HISTORY’S FIRST DRAFT; TOMORROW’S NEXT LINE

Subhead
EDITORIAL
Body

I am fairly certain that everywhere in the journalism industry—whether print, broadcast television, radio, or digital communications— there are publishers, editors, or even reporters that have some affinity for history. After all, history is nothing more than the stories we pass down to the generations that follow.

It was Washington Post publisher Philip Graham that said: “Journalism is the first rough draft of history.”

He said it in 1963, a decade before the Post’s reporters Bob Woodward and Carl Bernstein earned a Pulitzer Prize for investigative journalism for their coverage of the Watergate scandal.

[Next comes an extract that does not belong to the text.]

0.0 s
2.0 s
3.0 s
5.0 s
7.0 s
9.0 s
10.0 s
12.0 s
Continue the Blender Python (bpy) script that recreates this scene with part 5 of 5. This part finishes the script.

The kicker to this fun fact is that Woodward and Bernstein had been documenting their investigative work for a year before they earned the award. Even more interesting is that although the scandal ended with President Nixon’s resignation, Nixon had actually crushed George McGovern during the November election that was held amidst those early Washington Post reports.

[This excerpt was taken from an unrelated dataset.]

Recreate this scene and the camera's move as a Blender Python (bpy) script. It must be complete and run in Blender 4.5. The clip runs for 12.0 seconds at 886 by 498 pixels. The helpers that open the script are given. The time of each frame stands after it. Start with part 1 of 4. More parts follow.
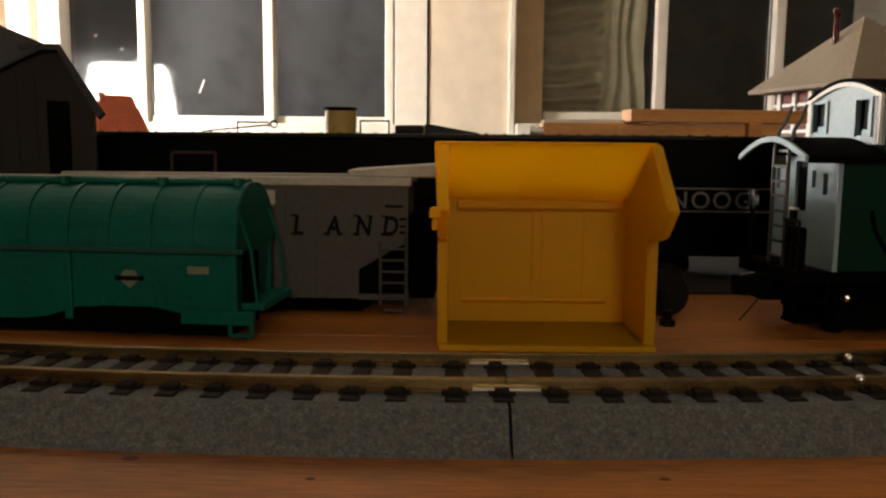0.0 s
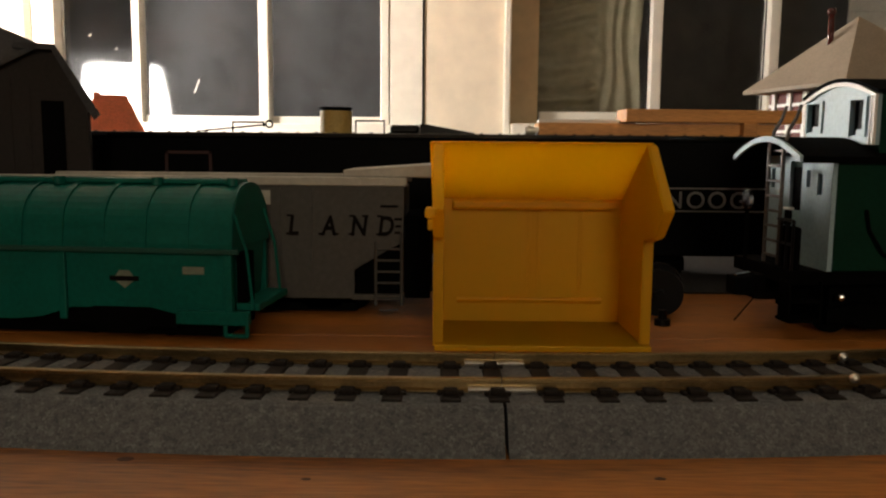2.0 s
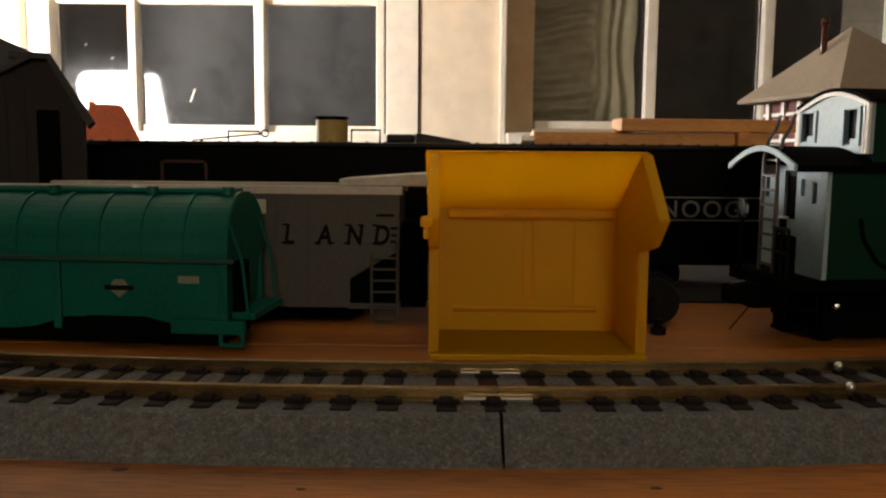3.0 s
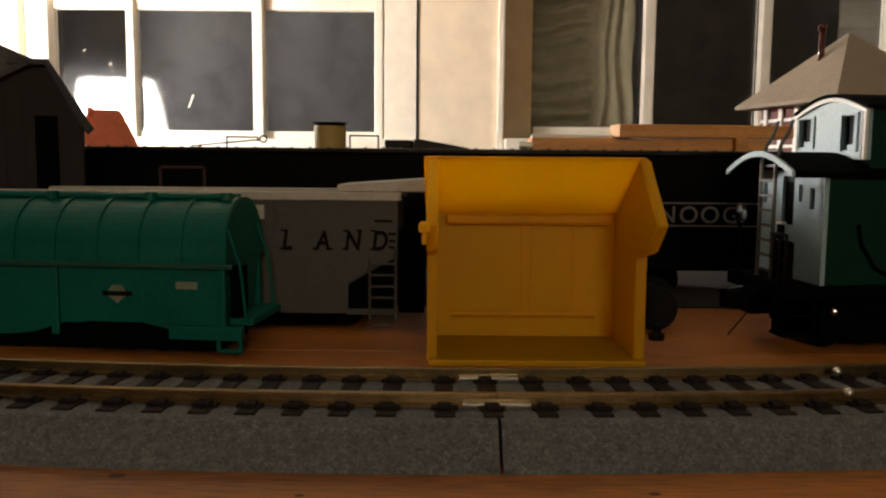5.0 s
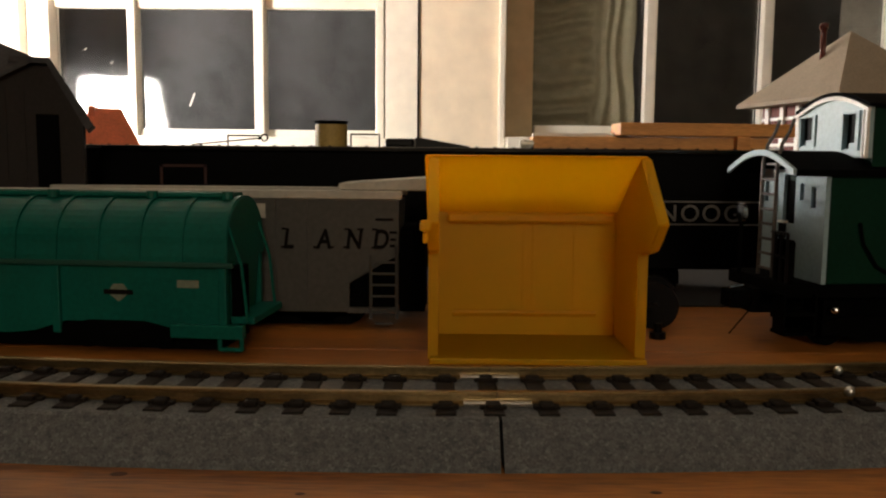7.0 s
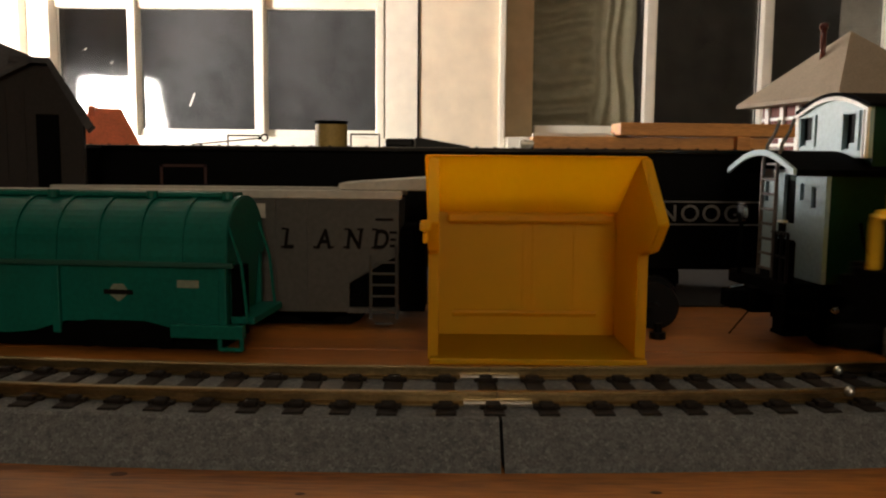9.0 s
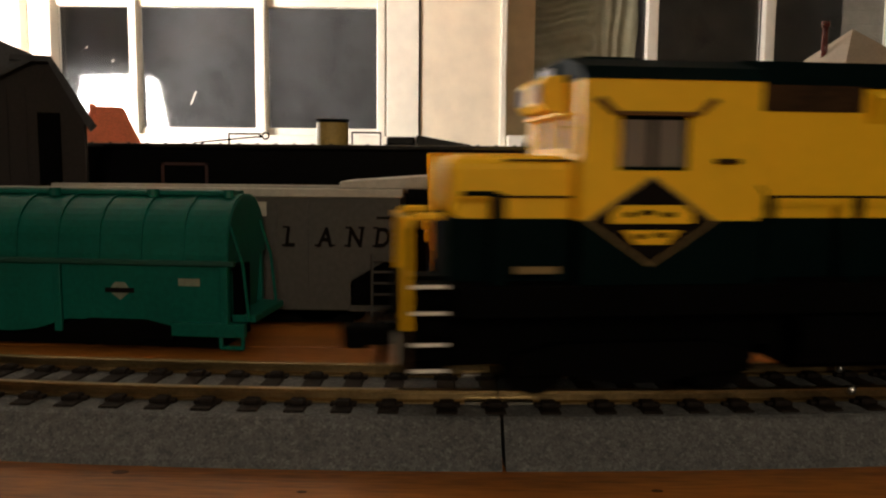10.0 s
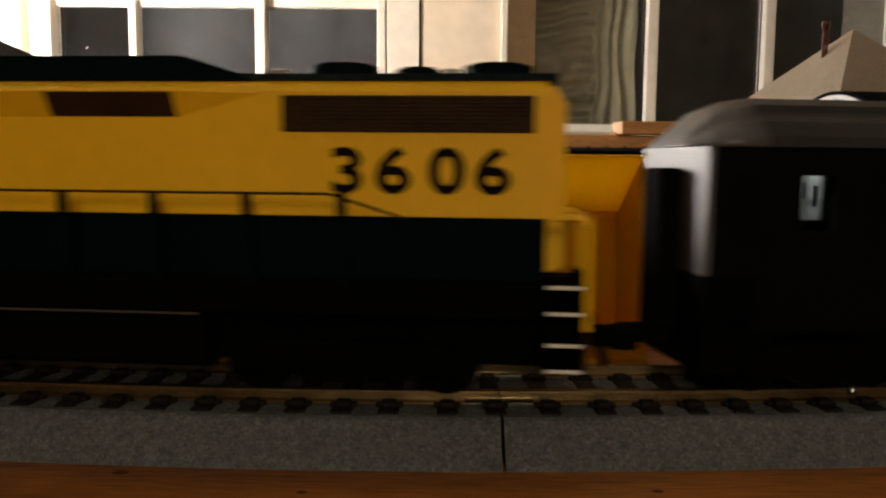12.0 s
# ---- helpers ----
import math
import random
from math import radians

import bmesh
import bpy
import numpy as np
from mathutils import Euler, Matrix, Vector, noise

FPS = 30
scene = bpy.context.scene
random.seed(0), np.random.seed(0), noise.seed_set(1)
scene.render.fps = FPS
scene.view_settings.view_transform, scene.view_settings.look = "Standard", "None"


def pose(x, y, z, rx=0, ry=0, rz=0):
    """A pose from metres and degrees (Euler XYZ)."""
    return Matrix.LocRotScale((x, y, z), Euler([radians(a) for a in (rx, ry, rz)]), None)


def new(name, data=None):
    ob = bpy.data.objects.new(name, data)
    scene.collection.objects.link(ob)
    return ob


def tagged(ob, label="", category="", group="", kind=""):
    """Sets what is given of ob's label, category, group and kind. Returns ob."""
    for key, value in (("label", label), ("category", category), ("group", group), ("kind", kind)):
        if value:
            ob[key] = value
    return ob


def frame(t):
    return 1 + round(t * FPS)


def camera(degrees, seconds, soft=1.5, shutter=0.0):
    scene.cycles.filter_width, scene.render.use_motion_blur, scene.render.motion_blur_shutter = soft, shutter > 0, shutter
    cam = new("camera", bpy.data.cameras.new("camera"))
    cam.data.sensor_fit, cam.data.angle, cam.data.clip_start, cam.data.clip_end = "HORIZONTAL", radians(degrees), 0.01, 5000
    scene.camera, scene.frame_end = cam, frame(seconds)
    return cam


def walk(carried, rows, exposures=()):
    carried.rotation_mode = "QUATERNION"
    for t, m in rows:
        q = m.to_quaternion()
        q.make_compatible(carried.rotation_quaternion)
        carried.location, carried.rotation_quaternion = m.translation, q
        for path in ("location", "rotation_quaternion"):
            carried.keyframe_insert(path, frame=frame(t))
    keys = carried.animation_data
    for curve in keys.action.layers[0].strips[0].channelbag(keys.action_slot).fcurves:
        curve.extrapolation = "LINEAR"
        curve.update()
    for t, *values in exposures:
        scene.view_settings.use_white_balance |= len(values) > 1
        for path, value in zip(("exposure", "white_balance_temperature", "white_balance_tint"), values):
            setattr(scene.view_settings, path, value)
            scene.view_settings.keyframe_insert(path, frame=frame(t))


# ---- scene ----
MM = 0.001
cam = camera(57.47, 12.0, soft=2.2, shutter=0.85)
ONE = 0.04007


def eye(right, down):
    """The camera on the tabletop, turned a little from its rest."""
    return pose(0, 0, 0.047, 83.893 + down * ONE, 0, right * ONE) @ pose(0, 0, 0, 0, 0, 0.5)


walk(cam, [
    (0.0, eye(16.5, -23.5)), (0.2, eye(21, -15)), (0.5, eye(23, -12)), (0.7, eye(21, -15)), (1.0, eye(16, -17.5)), (1.25, eye(10, -18)), (1.5, eye(7, -17.5)),
    (1.8, eye(7.5, -22)), (2.0, eye(8.5, -23.5)), (2.25, eye(6, -20)), (2.5, eye(6.5, -12.5)), (2.75, eye(3.2, -10.5)), (3.0, eye(1, -7.5)), (3.6, eye(-1, -1)), (5.0, eye(-2, 2.5)),
    (5.5, eye(-2, 1.5)), (6.0, eye(-2, 1.5)), (6.5, eye(0, 0)), (9.5, eye(0, 0)), (10.0, eye(2, -3)),
    (10.5, eye(2, -3)), (11.0, eye(3, -2)), (11.5, eye(1.5, -2)), (12.0, eye(2.5, -2.5))])

# ---- light ----
world = bpy.data.worlds.new("night")
scene.world = world
world.use_nodes = True
world.node_tree.nodes["Background"].inputs[0].default_value = (0.01, 0.012, 0.02, 1)
world.node_tree.nodes["Background"].inputs[1].default_value = 0.1
# front power feeds an added fill lamp behind the camera
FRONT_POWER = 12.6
SHADE_GLOW = 146.0

# ---- materials ----


def mat(name, col, rough=0.5, metal=0.0, vary=0.15, scale=300.0, bump=0.1, spec=0.5, fine=4.0, dark=None, stretch=(1, 1, 1)):
    """A surface whose colour wanders at two scales, with a fine relief."""
    m = bpy.data.materials.new(name)
    m.use_nodes = True
    nt = m.node_tree
    b = nt.nodes["Principled BSDF"]
    b.inputs["Metallic"].default_value = metal
    b.inputs["Specular IOR Level"].default_value = spec
    tc = nt.nodes.new("ShaderNodeTexCoord")
    mp = nt.nodes.new("ShaderNodeMapping")
    mp.inputs["Scale"].default_value = stretch
    nt.links.new(tc.outputs["Object"], mp.inputs[0])
    big = nt.nodes.new("ShaderNodeTexNoise")
    big.inputs["Scale"].default_value = scale * 0.3
    big.inputs["Detail"].default_value = 6
    small = nt.nodes.new("ShaderNodeTexNoise")
    small.inputs["Scale"].default_value = scale * fine
    small.inputs["Detail"].default_value = 3
    for n in (big, small):
        nt.links.new(mp.outputs[0], n.inputs["Vector"])
    add = nt.nodes.new("ShaderNodeMath")
    add.operation = "MULTIPLY_ADD"
    add.inputs[1].default_value = 0.5
    nt.links.new(small.outputs[0], add.inputs[0])
    half = nt.nodes.new("ShaderNodeMath")
    half.operation = "MULTIPLY"
    half.inputs[1].default_value = 0.5
    nt.links.new(big.outputs[0], half.inputs[0])
    nt.links.new(half.outputs[0], add.inputs[2])
    ramp = nt.nodes.new("ShaderNodeValToRGB")
    lo = dark or tuple(c * (1 - vary * 2) for c in col)
    hi = tuple(min(1, c * (1 + vary)) for c in col)
    ramp.color_ramp.elements[0].position, ramp.color_ramp.elements[1].position = 0.34, 0.62
    ramp.color_ramp.elements[0].color, ramp.color_ramp.elements[1].color = (*lo, 1), (*hi, 1)
    nt.links.new(add.outputs[0], ramp.inputs[0])
    nt.links.new(ramp.outputs[0], b.inputs["Base Color"])
    rr = nt.nodes.new("ShaderNodeMapRange")
    rr.inputs["To Min"].default_value, rr.inputs["To Max"].default_value = max(0.02, rough - 0.1), min(1, rough + 0.12)
    nt.links.new(big.outputs[0], rr.inputs[0])
    nt.links.new(rr.outputs[0], b.inputs["Roughness"])
    if bump:
        bp = nt.nodes.new("ShaderNodeBump")
        bp.inputs["Strength"].default_value = bump
        bp.inputs["Distance"].default_value = 0.0004
        nt.links.new(small.outputs[0], bp.inputs["Height"])
        nt.links.new(bp.outputs[0], b.inputs["Normal"])
    return m


def glow(name, col, strength):
    m = bpy.data.materials.new(name)
    m.use_nodes = True
    b = m.node_tree.nodes["Principled BSDF"]
    b.inputs["Base Color"].default_value = (0.8, 0.8, 0.78, 1)
    b.inputs["Emission Color"].default_value = (*col, 1)
    b.inputs["Emission Strength"].default_value = strength
    return m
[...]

Which shows that even historically, public attention has been a challenge to gain, and civic action often takes considerably longer, even if the message is about drafting a blueprint for better tomorrow.

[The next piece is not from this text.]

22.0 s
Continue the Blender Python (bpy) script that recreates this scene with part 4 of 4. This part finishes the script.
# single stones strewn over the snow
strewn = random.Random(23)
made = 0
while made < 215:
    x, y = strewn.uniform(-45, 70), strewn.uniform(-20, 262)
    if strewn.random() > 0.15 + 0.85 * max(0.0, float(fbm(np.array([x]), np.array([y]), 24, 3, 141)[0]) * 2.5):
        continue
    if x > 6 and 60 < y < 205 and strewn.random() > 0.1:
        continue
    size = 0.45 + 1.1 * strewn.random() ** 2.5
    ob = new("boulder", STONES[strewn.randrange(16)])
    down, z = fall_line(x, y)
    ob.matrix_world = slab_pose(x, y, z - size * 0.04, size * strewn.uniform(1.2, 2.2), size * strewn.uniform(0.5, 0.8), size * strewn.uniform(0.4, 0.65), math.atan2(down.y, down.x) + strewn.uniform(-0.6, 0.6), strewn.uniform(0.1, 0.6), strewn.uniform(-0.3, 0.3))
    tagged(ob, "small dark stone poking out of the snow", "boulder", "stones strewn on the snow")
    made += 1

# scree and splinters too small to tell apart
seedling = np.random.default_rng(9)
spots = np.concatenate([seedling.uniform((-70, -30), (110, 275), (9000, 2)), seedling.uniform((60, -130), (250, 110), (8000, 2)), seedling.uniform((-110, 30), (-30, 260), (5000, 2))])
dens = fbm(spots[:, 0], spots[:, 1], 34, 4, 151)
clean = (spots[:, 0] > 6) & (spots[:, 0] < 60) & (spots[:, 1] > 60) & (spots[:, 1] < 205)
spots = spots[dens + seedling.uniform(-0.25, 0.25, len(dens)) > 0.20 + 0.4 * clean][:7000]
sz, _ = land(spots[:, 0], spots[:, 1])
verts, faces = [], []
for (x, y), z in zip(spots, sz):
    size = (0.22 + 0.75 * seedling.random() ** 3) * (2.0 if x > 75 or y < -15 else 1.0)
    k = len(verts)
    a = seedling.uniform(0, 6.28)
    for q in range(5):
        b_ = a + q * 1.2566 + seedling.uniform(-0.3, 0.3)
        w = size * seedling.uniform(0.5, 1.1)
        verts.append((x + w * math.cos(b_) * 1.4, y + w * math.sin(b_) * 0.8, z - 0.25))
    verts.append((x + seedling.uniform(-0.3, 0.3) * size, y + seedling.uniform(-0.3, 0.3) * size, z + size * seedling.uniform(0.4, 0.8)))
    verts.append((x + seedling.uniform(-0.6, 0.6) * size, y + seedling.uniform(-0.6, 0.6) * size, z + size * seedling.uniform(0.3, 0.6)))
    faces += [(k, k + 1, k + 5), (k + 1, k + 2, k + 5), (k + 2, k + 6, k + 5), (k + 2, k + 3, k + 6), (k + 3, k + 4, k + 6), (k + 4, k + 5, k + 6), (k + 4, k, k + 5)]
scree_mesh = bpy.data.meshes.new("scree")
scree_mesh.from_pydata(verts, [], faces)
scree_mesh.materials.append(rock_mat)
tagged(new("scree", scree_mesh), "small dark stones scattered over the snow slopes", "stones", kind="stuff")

Founding Fathers Alexander Hamilton, John Jay, and James Madison drafted 85 essays that would later be known as the Federalist Papers. From 1787– 1788, these works would be published in newspapers: The Daily Advertiser, Independent Journal, and New-York Packet.

It took nearly two years, three men writing thousands of words, and multiple news outlets to capture the attention of the public. It took another two years to drive the action the series called for.

Fortunately, for our present day, that historical moment—that stretch over three years—ended in 1790, when the Articles of Confederation were officially replaced by the ratification of the U.S. Constitution.

Its First Amendment created an avenue for the public to be kept in the informational loop ever since, assuring a free and independent press. Of course, civic change only occurs with civic action, meaning that reporters report—which can be the catalyst for change—but improving the quality of outcome is in the hands of the readers.

Nearly 100 years after the Constitution—along with its First Amendment— was ratified, Nellie Bly changed the press forever in 1887.

Claiming her name as Nellie Brown, Bly seemed to have suffered an acute mental breakdown, spiraling into a state of what local police and physicians called “insanity.” She was committed to Blackwell’s Island asylum in New York.

Brown likely could have won awards for her acting skills had she also not been a proficient writer and pioneering investigative journalist. In her subsequent book, “Ten Days in a Mad-House,” Bly published her experiences that exposed the deplorable conditions of mental health institutions of the time.

A few years later in 1906, Upton Sinclair’s The Jungle drew from his undercover work in Chicago meatpacking plants and exposed the exploitation of immigrant laborers, corrupt wealth, and unsanitary meat production. Its revelations helped build public pressure around the time Congress passed the Pure Food and Drug Act and the Federal Meat Inspection Act.

The Washington Post’s two-year coverage of the Watergate scandal led to Nixon’s resignation in 1974. However, while the Times was investigat- ing Vietnam and the Post was investigating Watergate, the U.S. Securities and Exchange Commission was investigating… Texans.

The SEC filed a complaint in the Dallas federal court, which broke the story of the Sharpstown scandal and the “Dirty Thirty.” It would also create heat and pressure that would transform the political mud into transparency laws.

The 1971–1972 Sharpstown scandal exposed a bribery and stock-fraud scheme involving Texas officials, including Gov. Preston Smith and House Speaker Gus Mutscher. Houston banker Frank Sharp provided loans to officials who profited from stock tied to legislation favorable to his banks. The scandal led to convictions, fueled the rise of the “Dirty Thirty” reformers, and helped push major Texas ethics and transparency reforms, including the 1973 Open Records Act, which was later renamed the Texas Public Information Act.

The Texas Public Information Act remains a key transparency law, though it has been changed over time by legislation and court rulings. As of 2026, it still calls for records access to be interpreted broadly in favor of the public, while advocacy groups continue working to protect and strengthen it.

And one of the best parts of the TPIA, like the U.S. Constitution, is that it applies to “we the people” equally. The press remains free, most records remain public, and when the two come together with reporters publish what the records reveal, the power to draft the future’s history rests in no one’s hands but your own.